Aim of the task |
Copy every line, leaving nothing out and adding nothing.

Data |
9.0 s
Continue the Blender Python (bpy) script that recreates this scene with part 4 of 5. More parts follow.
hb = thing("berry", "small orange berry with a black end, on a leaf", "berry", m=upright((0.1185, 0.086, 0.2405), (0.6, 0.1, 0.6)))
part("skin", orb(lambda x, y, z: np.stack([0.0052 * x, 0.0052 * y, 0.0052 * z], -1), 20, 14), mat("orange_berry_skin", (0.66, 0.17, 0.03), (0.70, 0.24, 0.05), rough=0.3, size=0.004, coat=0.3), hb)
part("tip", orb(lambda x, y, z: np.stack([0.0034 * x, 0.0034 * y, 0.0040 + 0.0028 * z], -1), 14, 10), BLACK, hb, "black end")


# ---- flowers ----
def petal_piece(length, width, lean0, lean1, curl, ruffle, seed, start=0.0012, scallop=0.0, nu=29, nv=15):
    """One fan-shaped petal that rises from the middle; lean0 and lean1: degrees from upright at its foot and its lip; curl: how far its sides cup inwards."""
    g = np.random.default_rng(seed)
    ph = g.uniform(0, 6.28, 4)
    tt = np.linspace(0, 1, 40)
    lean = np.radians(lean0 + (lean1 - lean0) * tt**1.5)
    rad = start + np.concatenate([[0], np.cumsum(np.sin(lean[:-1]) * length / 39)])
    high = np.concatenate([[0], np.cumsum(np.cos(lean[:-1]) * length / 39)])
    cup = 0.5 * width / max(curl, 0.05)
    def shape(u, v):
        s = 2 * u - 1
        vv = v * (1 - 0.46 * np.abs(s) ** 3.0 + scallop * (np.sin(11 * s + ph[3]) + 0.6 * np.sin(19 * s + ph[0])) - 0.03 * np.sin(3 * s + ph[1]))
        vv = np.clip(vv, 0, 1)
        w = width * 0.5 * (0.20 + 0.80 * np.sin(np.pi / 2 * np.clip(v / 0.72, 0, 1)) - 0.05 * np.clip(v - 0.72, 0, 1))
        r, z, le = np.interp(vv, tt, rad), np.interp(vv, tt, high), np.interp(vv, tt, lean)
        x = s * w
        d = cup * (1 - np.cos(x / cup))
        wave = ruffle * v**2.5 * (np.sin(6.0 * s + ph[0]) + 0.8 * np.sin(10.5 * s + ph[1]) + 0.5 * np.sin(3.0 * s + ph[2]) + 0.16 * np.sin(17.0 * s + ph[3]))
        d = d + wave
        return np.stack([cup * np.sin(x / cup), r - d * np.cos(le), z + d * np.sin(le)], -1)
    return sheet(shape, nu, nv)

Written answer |
9.0 s
Continue the Blender Python (bpy) script that recreates this scene with part 4 of 5. More parts follow.
hb = thing("berry", "small orange berry with a black end, on a leaf", "berry", m=upright((0.1185, 0.086, 0.2405), (0.6, 0.1, 0.6)))
part("skin", orb(lambda x, y, z: np.stack([0.0052 * x, 0.0052 * y, 0.0052 * z], -1), 20, 14), mat("orange_berry_skin", (0.66, 0.17, 0.03), (0.70, 0.24, 0.05), rough=0.3, size=0.004, coat=0.3), hb)
part("tip", orb(lambda x, y, z: np.stack([0.0034 * x, 0.0034 * y, 0.0040 + 0.0028 * z], -1), 14, 10), BLACK, hb, "black end")


# ---- flowers ----
def petal_piece(length, width, lean0, lean1, curl, ruffle, seed, start=0.0012, scallop=0.0, nu=29, nv=15):
    """One fan-shaped petal that rises from the middle; lean0 and lean1: degrees from upright at its foot and its lip; curl: how far its sides cup inwards."""
    g = np.random.default_rng(seed)
    ph = g.uniform(0, 6.28, 4)
    tt = np.linspace(0, 1, 40)
    lean = np.radians(lean0 + (lean1 - lean0) * tt**1.5)
    rad = start + np.concatenate([[0], np.cumsum(np.sin(lean[:-1]) * length / 39)])
    high = np.concatenate([[0], np.cumsum(np.cos(lean[:-1]) * length / 39)])
    cup = 0.5 * width / max(curl, 0.05)
    def shape(u, v):
        s = 2 * u - 1
        vv = v * (1 - 0.46 * np.abs(s) ** 3.0 + scallop * (np.sin(11 * s + ph[3]) + 0.6 * np.sin(19 * s + ph[0])) - 0.03 * np.sin(3 * s + ph[1]))
        vv = np.clip(vv, 0, 1)
        w = width * 0.5 * (0.20 + 0.80 * np.sin(np.pi / 2 * np.clip(v / 0.72, 0, 1)) - 0.05 * np.clip(v - 0.72, 0, 1))
        r, z, le = np.interp(vv, tt, rad), np.interp(vv, tt, high), np.interp(vv, tt, lean)
        x = s * w
        d = cup * (1 - np.cos(x / cup))
        wave = ruffle * v**2.5 * (np.sin(6.0 * s + ph[0]) + 0.8 * np.sin(10.5 * s + ph[1]) + 0.5 * np.sin(3.0 * s + ph[2]) + 0.16 * np.sin(17.0 * s + ph[3]))
        d = d + wave
        return np.stack([cup * np.sin(x / cup), r - d * np.cos(le), z + d * np.sin(le)], -1)
    return sheet(shape, nu, nv)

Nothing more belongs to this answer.